#### [Task instructions]
Check every line for the word "seconds" and state how many lines have it. Reply with the number alone.

---

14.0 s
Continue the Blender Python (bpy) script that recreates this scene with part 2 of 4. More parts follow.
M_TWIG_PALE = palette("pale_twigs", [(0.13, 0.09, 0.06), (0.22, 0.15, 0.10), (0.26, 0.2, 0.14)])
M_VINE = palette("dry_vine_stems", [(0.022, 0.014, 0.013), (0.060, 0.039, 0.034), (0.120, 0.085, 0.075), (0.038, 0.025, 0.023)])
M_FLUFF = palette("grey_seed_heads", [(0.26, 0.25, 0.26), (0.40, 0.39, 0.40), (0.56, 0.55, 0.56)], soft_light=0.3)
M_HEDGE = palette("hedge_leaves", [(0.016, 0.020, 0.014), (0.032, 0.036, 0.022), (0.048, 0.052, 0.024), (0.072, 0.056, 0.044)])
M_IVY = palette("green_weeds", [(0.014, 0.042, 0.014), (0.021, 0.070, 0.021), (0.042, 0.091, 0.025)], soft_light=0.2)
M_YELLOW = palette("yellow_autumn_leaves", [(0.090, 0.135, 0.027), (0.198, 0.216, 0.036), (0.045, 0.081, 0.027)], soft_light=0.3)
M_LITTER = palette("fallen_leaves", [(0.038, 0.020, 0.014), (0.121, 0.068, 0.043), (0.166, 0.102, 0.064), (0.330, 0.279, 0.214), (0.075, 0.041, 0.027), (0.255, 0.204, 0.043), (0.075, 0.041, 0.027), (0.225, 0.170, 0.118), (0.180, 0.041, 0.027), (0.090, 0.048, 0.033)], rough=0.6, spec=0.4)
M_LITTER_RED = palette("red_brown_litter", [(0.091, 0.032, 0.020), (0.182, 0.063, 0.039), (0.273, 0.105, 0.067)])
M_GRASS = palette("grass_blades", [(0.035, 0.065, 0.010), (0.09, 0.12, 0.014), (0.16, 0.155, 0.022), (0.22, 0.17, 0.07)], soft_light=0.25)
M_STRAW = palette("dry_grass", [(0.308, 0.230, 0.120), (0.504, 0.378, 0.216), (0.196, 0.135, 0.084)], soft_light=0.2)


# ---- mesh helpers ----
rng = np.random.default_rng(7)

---

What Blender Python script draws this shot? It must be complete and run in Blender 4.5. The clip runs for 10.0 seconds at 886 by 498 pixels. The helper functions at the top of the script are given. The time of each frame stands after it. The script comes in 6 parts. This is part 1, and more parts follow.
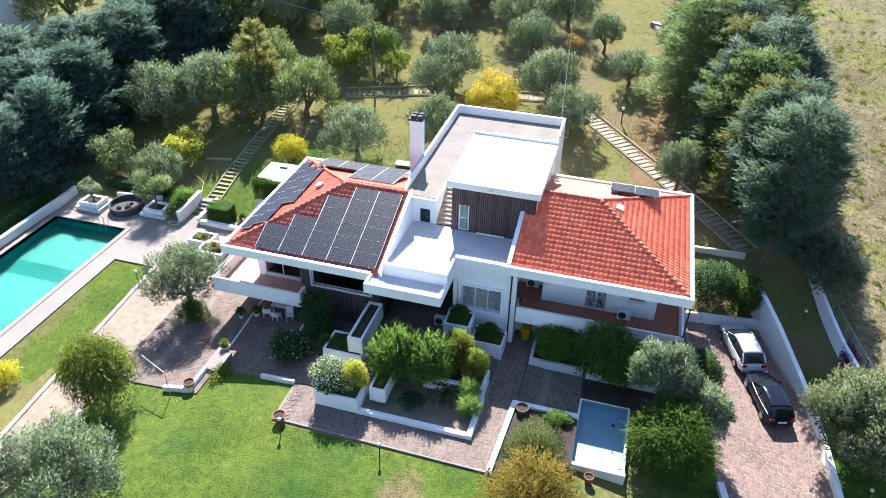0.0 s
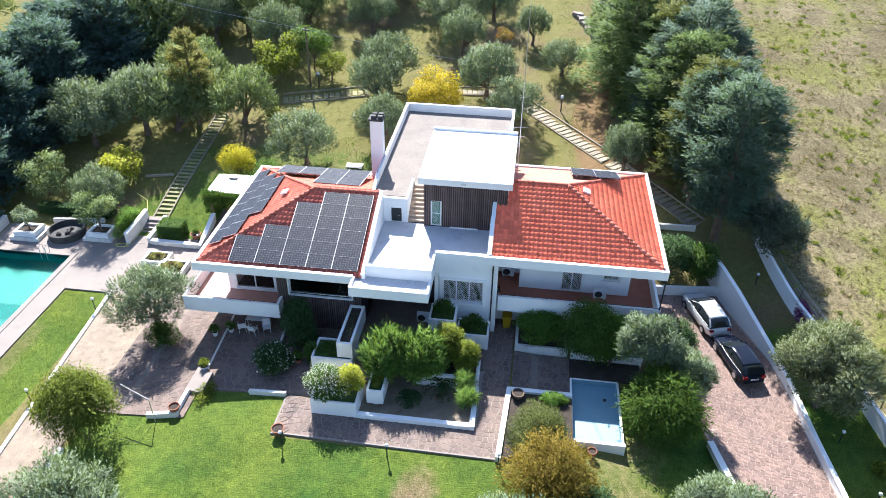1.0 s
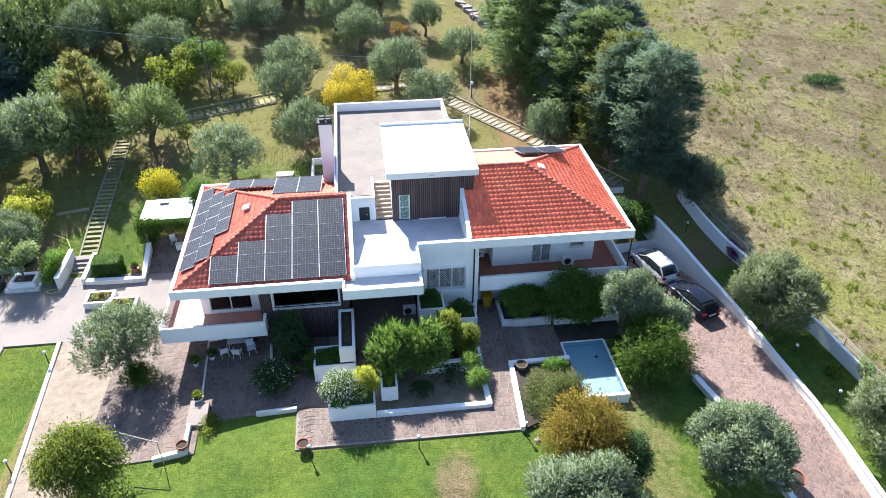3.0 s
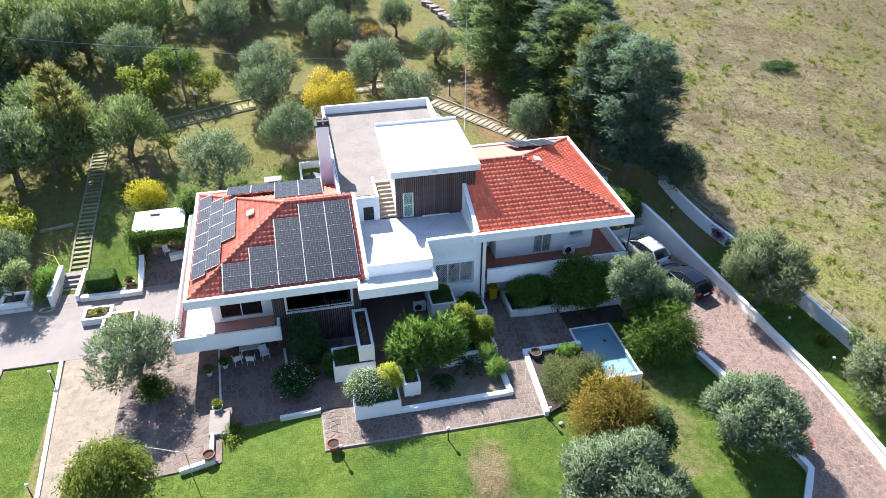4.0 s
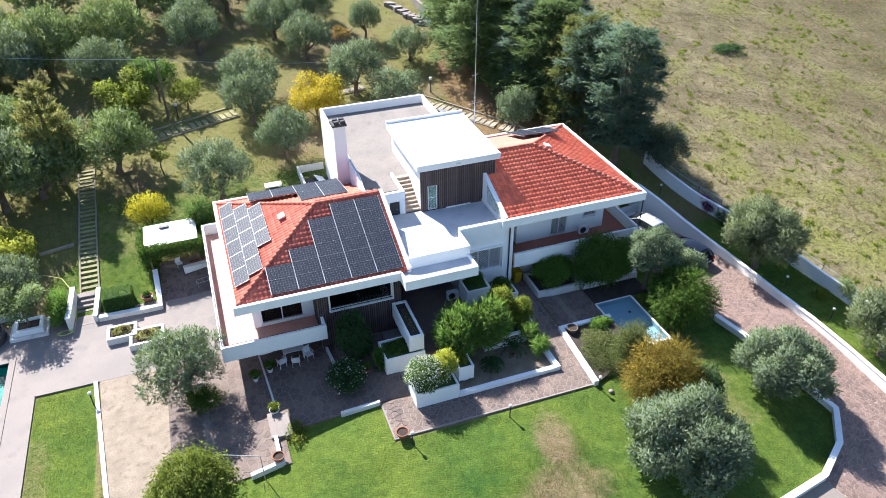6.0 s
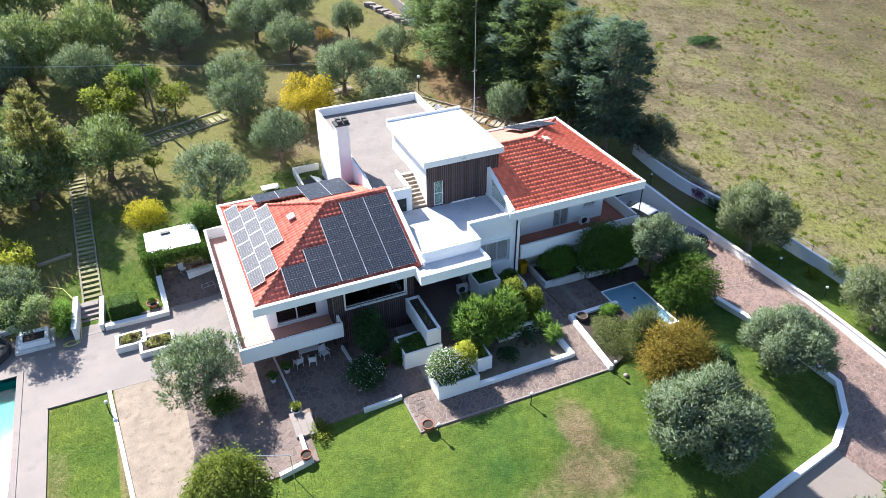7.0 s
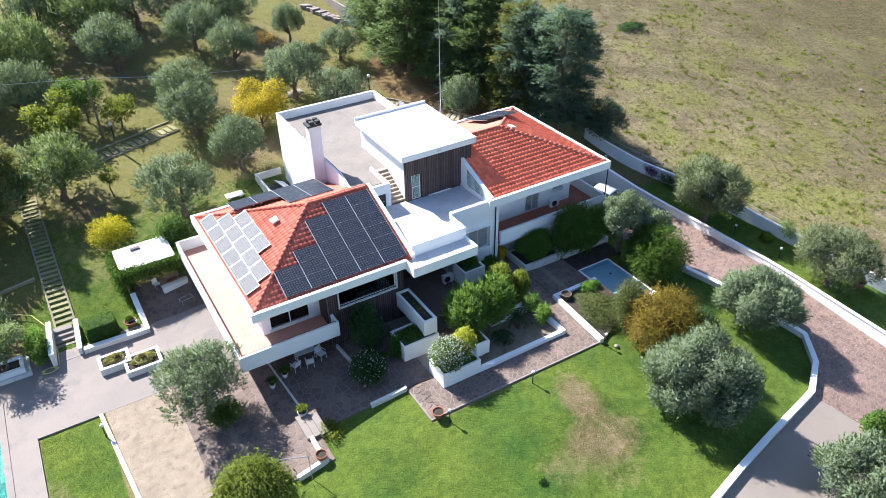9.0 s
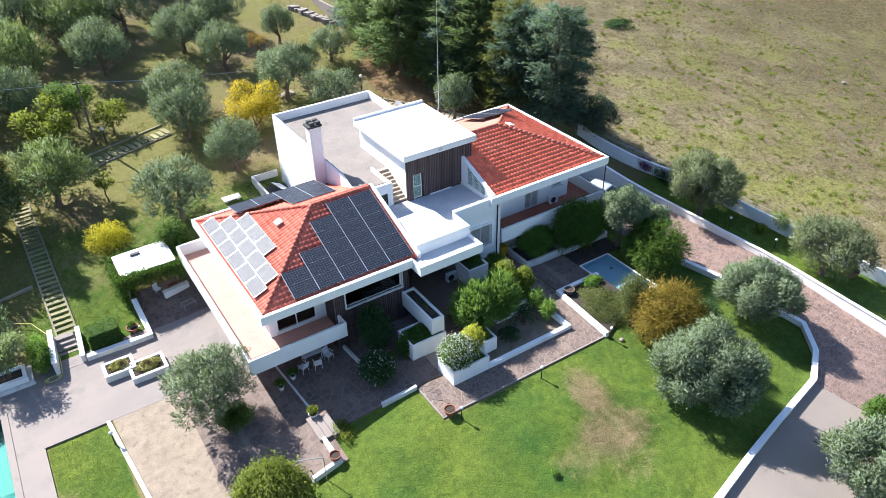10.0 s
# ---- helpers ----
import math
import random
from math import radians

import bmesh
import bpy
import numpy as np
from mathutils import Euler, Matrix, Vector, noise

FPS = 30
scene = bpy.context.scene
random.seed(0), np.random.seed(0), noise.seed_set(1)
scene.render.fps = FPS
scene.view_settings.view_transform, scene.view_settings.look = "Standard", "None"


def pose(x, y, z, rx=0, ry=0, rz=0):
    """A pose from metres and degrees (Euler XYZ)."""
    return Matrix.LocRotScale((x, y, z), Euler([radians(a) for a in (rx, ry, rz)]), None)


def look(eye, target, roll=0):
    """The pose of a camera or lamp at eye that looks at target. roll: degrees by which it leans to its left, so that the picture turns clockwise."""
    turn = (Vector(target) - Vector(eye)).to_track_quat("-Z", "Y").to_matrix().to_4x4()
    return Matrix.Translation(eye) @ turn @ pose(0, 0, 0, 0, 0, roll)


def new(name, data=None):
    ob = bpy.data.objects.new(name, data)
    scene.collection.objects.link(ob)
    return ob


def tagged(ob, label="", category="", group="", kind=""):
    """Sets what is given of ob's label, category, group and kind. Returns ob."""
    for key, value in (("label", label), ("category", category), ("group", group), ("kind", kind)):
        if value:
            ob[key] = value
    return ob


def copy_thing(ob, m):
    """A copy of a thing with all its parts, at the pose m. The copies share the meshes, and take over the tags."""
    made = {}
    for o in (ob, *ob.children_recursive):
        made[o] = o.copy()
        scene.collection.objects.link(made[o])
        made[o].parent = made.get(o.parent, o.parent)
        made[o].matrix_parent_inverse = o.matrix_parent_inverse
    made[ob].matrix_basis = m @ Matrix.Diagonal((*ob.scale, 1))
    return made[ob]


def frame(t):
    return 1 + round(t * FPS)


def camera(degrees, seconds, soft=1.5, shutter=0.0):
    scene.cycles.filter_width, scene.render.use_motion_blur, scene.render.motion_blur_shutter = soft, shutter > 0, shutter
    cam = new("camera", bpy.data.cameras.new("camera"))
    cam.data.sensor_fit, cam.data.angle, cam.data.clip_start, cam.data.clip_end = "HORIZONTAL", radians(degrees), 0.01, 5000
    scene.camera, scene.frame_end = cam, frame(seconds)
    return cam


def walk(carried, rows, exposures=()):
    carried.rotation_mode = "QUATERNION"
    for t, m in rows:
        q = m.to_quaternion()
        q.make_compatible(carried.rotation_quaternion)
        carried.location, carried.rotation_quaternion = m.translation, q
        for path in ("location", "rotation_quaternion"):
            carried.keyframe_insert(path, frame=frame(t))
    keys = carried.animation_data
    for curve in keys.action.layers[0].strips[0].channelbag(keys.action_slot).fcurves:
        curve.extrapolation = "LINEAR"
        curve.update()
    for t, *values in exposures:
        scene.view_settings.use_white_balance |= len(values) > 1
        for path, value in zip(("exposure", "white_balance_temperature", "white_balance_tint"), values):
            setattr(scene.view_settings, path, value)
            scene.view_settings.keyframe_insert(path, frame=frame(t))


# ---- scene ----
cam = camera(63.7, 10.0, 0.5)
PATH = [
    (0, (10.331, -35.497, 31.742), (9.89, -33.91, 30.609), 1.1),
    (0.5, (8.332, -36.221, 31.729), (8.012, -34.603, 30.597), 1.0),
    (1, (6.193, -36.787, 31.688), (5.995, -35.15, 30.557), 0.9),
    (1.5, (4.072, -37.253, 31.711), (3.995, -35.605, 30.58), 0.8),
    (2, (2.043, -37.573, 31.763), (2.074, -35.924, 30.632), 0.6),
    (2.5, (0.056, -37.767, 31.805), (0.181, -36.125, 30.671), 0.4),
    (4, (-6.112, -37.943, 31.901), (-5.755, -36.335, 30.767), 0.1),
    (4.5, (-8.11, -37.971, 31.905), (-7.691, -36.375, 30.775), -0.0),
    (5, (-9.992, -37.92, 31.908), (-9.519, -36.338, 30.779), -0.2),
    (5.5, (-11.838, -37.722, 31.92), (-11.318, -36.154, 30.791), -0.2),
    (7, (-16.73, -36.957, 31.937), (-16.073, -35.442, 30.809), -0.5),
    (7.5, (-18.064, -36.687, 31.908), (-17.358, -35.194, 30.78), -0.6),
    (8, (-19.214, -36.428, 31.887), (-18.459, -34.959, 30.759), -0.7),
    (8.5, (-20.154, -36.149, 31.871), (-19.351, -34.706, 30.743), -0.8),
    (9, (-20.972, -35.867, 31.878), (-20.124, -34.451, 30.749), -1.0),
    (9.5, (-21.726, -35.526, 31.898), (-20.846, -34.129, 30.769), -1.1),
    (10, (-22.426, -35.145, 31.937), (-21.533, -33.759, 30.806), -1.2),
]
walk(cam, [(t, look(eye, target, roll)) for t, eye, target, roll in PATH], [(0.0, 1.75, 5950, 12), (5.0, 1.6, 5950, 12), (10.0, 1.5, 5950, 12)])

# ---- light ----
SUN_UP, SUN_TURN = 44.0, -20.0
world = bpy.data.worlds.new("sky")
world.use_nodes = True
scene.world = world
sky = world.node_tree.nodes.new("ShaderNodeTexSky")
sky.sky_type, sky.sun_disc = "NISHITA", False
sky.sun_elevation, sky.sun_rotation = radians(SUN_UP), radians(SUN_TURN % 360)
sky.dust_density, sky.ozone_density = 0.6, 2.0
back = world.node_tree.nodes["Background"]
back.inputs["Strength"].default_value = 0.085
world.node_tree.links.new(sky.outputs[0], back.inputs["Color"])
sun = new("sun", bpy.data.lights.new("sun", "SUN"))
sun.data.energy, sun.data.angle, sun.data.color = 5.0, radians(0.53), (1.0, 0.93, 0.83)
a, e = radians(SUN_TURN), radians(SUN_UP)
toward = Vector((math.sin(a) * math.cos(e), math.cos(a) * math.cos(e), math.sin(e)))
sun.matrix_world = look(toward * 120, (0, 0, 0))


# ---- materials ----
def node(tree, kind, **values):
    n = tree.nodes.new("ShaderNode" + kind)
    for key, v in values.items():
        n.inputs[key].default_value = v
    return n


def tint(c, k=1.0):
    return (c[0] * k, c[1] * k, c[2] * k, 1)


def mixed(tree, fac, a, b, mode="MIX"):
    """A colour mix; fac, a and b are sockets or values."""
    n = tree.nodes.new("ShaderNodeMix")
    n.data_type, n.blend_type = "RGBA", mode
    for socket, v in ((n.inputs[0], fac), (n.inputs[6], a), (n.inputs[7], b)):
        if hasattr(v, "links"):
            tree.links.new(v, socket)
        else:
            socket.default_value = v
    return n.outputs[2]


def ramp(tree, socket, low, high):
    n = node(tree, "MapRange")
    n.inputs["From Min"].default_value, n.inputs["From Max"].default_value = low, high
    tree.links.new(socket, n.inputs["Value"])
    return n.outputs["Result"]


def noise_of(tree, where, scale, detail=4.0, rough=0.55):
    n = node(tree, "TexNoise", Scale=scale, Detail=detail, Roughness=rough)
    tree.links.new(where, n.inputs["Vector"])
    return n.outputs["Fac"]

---

#### [Exercise output]
3